Telehealth Winners Built Country-by-Country

Diving deeper into

Lifen

Company Report
scaling telehealth products in Europe is not a straightforward task due to the varying regulations and healthcare maturity levels of each country
Analyzed 8 sources

European telehealth winners are built country by country, not rolled out like normal software. In healthcare, getting paid matters as much as having a working product, and payment rules, data standards, and buying decisions still sit at the national or even regional level across Europe. That means a company like Lifen has to redo integrations, compliance work, and go to market motion each time it enters a new market.

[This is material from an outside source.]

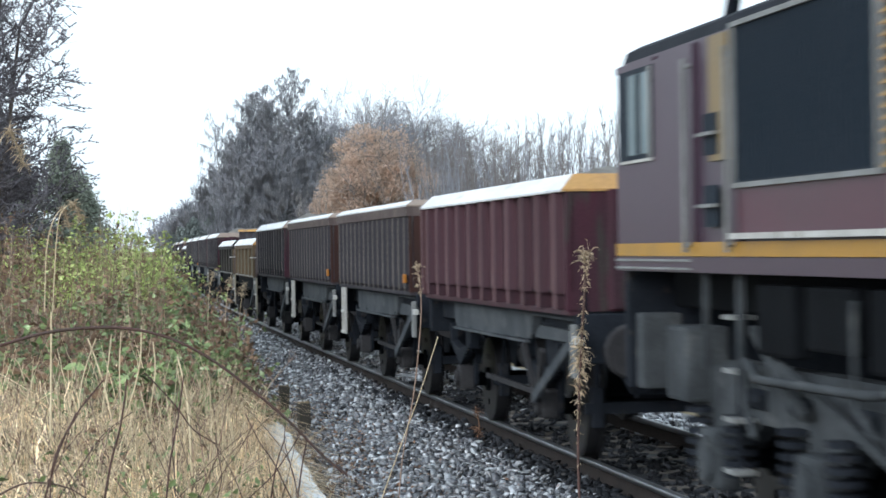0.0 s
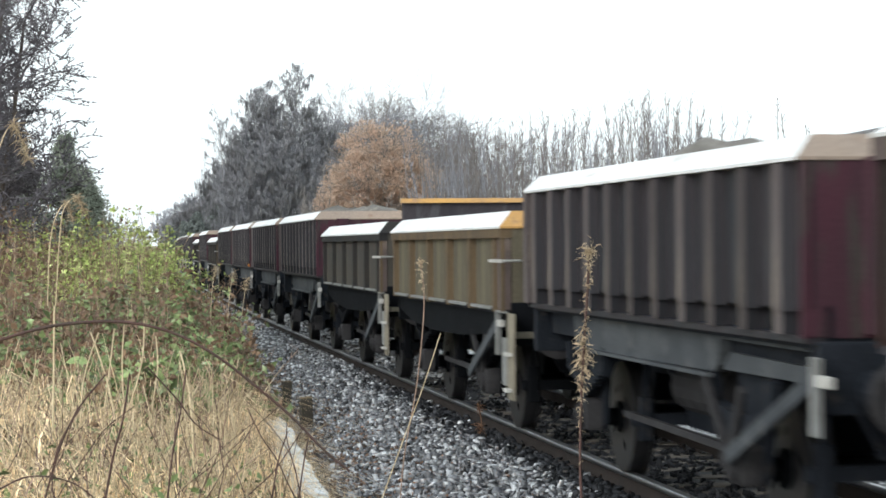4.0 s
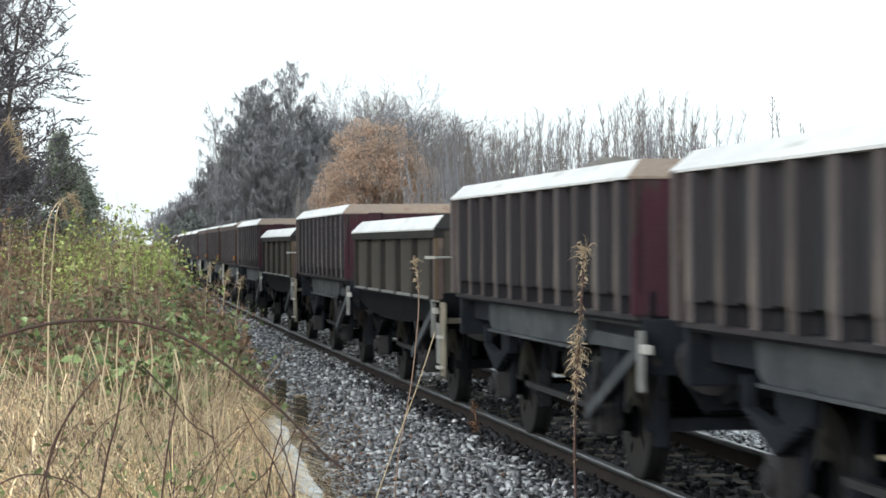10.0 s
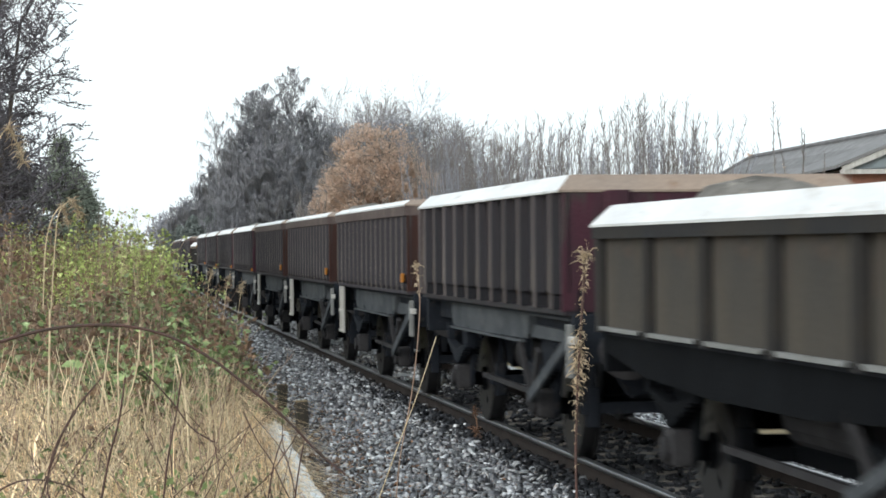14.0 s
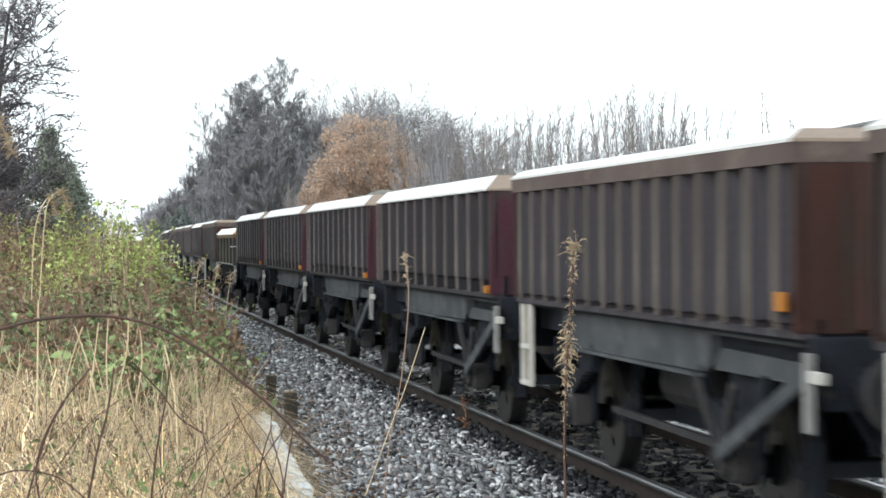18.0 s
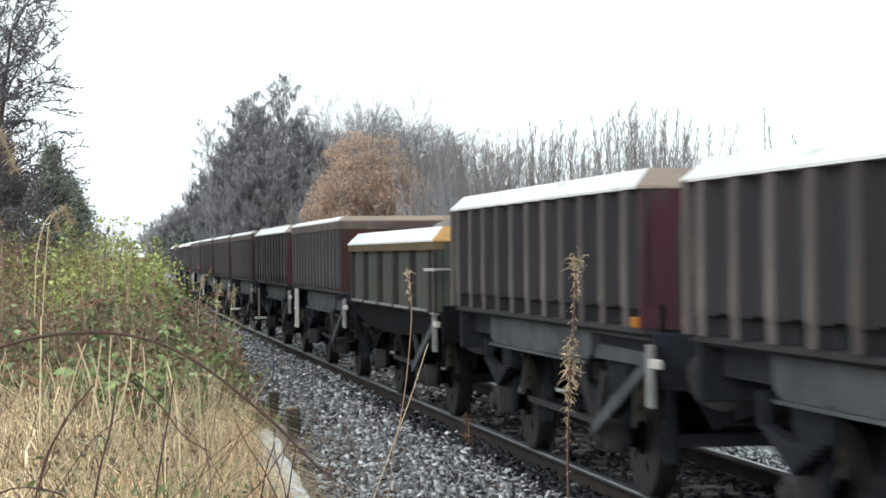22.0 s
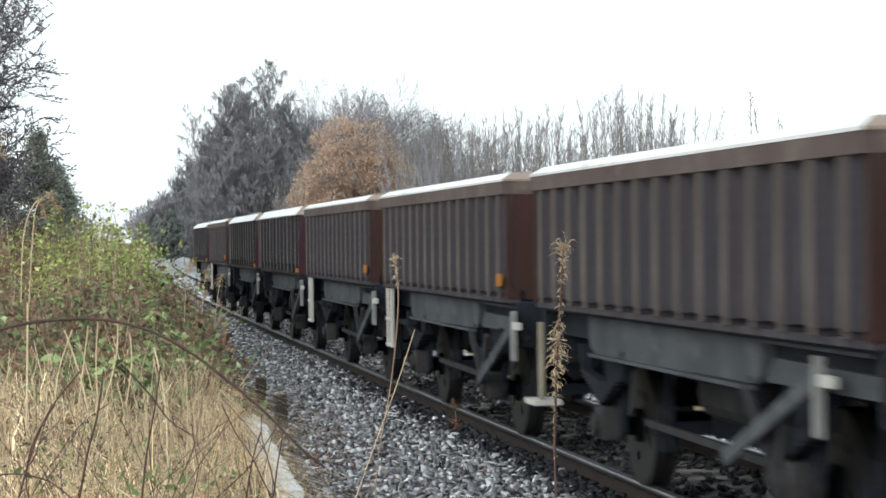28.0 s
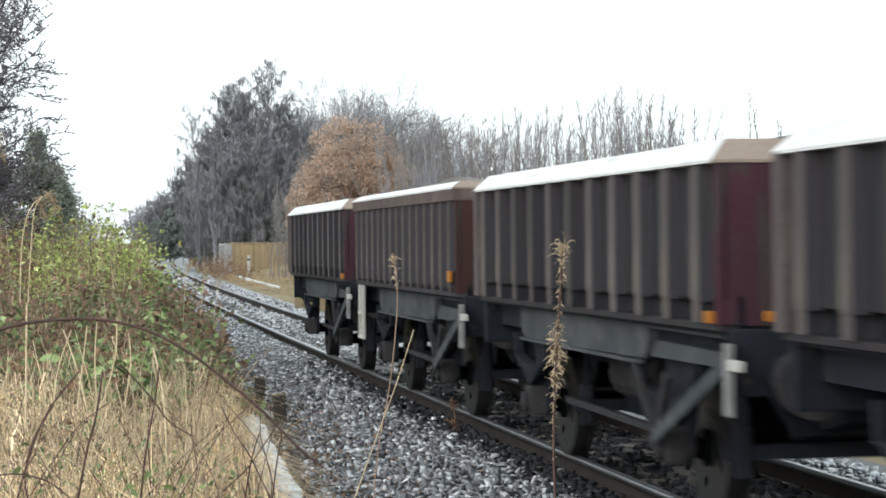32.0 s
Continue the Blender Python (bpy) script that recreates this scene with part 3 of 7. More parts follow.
def running_gear(wagon, ladder=None, sole_mat="sole", sole_z=0.99, lever=HALF + 0.12):
    """Solebars, headstocks, buffers, wheels, springs and brake gear of a two-axle wagon."""
    dark = M["deep_black" if sole_mat == "black" else "black"]
    for side in (-1, 1):
        bm = bmesh.new()
        y0, y1 = sorted((side * 1.02, side * 1.13))
        web = HALF - 2.15
        low = sole_z + 0.02
        # a deep pale plate amidships, set-back dark ends, and a low fish-bellied rail below the front end
        prism(bm, [(-HALF + 1.3, 1.335), (-HALF + 1.36, sole_z + 0.06), (-HALF + 1.5, sole_z), (web - 0.12, low), (web - 0.03, low + 0.05), (web, low + 0.14), (web, 1.335)], "y", y0, y1)
        sole = part("solebar", bm, (dark if sole_mat == "black" else M[sole_mat]), wagon, "dusty grey-brown steel solebar")
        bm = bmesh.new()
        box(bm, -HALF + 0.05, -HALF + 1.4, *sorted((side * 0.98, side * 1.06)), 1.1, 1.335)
        part("solebar_end", bm, dark, sole, "dark set-back end of the solebar")
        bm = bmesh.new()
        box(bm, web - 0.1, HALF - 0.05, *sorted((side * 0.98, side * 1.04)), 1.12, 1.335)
        part("solebar_end", bm, dark, sole, "dark set-back end of the solebar")
        bm = bmesh.new()
        box(bm, -HALF + 1.5, web - 0.12, *sorted((side * 1.131, side * 1.18)), sole_z - 0.015, sole_z + 0.01)
        part("bottom_flange", bm, (dark if sole_mat == "black" else M[sole_mat]), sole)
        bm = bmesh.new()
        box(bm, -HALF + 0.05, HALF - 0.05, *sorted((side * 1.06, side * 1.15)), 1.34, 1.356)
        part("top_flange", bm, dark, sole)
        if sole_mat != "black":
            bm = bmesh.new()
            prism(bm, [(web + 0.16, 1.19), (web + 0.04, 1.12), (web - 0.02, low + 0.02), (HALF + 0.05, low + 0.03), (HALF + 0.05, 1.17)], "y", *sorted((side * 1.06, side * 1.1)))
            part("truss_rail", bm, (dark if sole_mat == "black" else M[sole_mat]), sole, "dusty lower rail of the solebar")
            bm = bmesh.new()
            bar(bm, (web + 0.05, side * 1.13, 1.29), (HALF - 0.3, side * 1.13, 1.285), 0.03, 0.03)
            part("brake_pipe", bm, M["sole"], sole)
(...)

  • Germany shows how one rule change can create an entirely new market. The 2019 Digital Healthcare Act made it easier to use online video consultations and put digital health products into the statutory insurance system, years after telehealth was already embedded in the UK and Nordic markets.
  • The payer map is fragmented. In the UK, national bodies can push digital care through one system, while Germany and Sweden spread purchasing and implementation across sickness funds, counties, and regional authorities. For a telehealth platform, that turns expansion into many local sales cycles instead of one national launch.
  • Even when Europe sets common rails, local execution still dominates. EU programs now support cross border exchange of ePrescriptions and patient summaries, but those standards mainly help data move between systems. They do not erase differences in reimbursement, provider workflows, or local procurement.

The next phase of European telehealth will favor companies that look less like consumer apps and more like healthcare infrastructure. As EU data sharing standards spread and doctor shortages worsen, the strongest platforms will be the ones that can localize reimbursement, connect to national health systems, and become the workflow layer each country can actually fund.